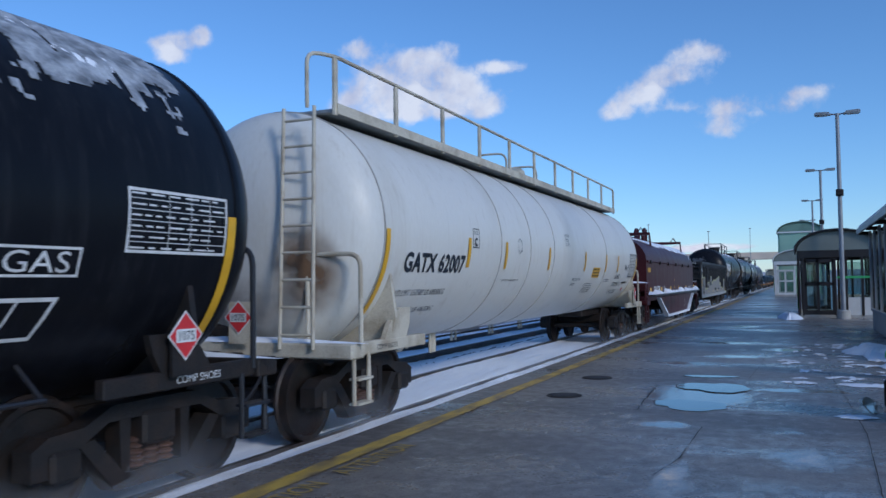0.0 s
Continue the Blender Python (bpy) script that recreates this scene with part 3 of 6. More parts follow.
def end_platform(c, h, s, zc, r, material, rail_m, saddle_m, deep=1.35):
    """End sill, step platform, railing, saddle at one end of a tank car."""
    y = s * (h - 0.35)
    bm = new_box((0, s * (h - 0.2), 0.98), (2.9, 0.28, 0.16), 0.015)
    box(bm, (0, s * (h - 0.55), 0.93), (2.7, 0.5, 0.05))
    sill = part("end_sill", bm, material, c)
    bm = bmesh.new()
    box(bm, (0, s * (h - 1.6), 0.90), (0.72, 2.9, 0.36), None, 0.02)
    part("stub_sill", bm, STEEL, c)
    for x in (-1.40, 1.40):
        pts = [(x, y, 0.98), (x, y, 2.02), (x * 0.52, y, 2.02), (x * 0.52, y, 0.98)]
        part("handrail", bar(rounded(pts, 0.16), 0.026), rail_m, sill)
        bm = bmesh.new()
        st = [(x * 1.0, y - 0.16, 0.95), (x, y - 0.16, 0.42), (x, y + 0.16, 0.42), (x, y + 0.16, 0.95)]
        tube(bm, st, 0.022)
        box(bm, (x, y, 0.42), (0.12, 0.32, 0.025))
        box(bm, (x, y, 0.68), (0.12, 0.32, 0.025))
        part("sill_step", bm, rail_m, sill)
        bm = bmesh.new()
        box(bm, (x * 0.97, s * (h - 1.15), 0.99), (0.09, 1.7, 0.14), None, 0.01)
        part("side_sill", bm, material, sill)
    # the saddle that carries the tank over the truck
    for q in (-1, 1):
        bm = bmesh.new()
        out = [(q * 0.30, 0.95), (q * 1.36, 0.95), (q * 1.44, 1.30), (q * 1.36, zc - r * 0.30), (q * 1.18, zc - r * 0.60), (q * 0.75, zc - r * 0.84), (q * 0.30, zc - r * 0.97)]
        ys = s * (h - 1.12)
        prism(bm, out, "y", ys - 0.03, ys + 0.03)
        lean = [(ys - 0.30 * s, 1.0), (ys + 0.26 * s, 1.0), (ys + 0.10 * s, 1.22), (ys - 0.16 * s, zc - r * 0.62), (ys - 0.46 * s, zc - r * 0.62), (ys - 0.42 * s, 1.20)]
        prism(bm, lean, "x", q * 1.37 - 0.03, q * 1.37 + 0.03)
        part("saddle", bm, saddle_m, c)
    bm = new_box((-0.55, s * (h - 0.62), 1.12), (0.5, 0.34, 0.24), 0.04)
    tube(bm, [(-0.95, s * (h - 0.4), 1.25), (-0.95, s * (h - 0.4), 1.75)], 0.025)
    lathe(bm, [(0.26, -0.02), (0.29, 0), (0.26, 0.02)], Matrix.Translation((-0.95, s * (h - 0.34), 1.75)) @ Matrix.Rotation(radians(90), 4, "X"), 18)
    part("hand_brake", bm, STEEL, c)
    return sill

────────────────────

→ **WHAT IS ASKED**: Ignore the images and quote every line of the listing exactly.

→ **SOLUTION TO THE PROBLEM**:
0.0 s
Continue the Blender Python (bpy) script that recreates this scene with part 3 of 6. More parts follow.
def end_platform(c, h, s, zc, r, material, rail_m, saddle_m, deep=1.35):
    """End sill, step platform, railing, saddle at one end of a tank car."""
    y = s * (h - 0.35)
    bm = new_box((0, s * (h - 0.2), 0.98), (2.9, 0.28, 0.16), 0.015)
    box(bm, (0, s * (h - 0.55), 0.93), (2.7, 0.5, 0.05))
    sill = part("end_sill", bm, material, c)
    bm = bmesh.new()
    box(bm, (0, s * (h - 1.6), 0.90), (0.72, 2.9, 0.36), None, 0.02)
    part("stub_sill", bm, STEEL, c)
    for x in (-1.40, 1.40):
        pts = [(x, y, 0.98), (x, y, 2.02), (x * 0.52, y, 2.02), (x * 0.52, y, 0.98)]
        part("handrail", bar(rounded(pts, 0.16), 0.026), rail_m, sill)
        bm = bmesh.new()
        st = [(x * 1.0, y - 0.16, 0.95), (x, y - 0.16, 0.42), (x, y + 0.16, 0.42), (x, y + 0.16, 0.95)]
        tube(bm, st, 0.022)
        box(bm, (x, y, 0.42), (0.12, 0.32, 0.025))
        box(bm, (x, y, 0.68), (0.12, 0.32, 0.025))
        part("sill_step", bm, rail_m, sill)
        bm = bmesh.new()
        box(bm, (x * 0.97, s * (h - 1.15), 0.99), (0.09, 1.7, 0.14), None, 0.01)
        part("side_sill", bm, material, sill)
    # the saddle that carries the tank over the truck
    for q in (-1, 1):
        bm = bmesh.new()
        out = [(q * 0.30, 0.95), (q * 1.36, 0.95), (q * 1.44, 1.30), (q * 1.36, zc - r * 0.30), (q * 1.18, zc - r * 0.60), (q * 0.75, zc - r * 0.84), (q * 0.30, zc - r * 0.97)]
        ys = s * (h - 1.12)
        prism(bm, out, "y", ys - 0.03, ys + 0.03)
        lean = [(ys - 0.30 * s, 1.0), (ys + 0.26 * s, 1.0), (ys + 0.10 * s, 1.22), (ys - 0.16 * s, zc - r * 0.62), (ys - 0.46 * s, zc - r * 0.62), (ys - 0.42 * s, 1.20)]
        prism(bm, lean, "x", q * 1.37 - 0.03, q * 1.37 + 0.03)
        part("saddle", bm, saddle_m, c)
    bm = new_box((-0.55, s * (h - 0.62), 1.12), (0.5, 0.34, 0.24), 0.04)
    tube(bm, [(-0.95, s * (h - 0.4), 1.25), (-0.95, s * (h - 0.4), 1.75)], 0.025)
    lathe(bm, [(0.26, -0.02), (0.29, 0), (0.26, 0.02)], Matrix.Translation((-0.95, s * (h - 0.34), 1.75)) @ Matrix.Rotation(radians(90), 4, "X"), 18)
    part("hand_brake", bm, STEEL, c)
    return sill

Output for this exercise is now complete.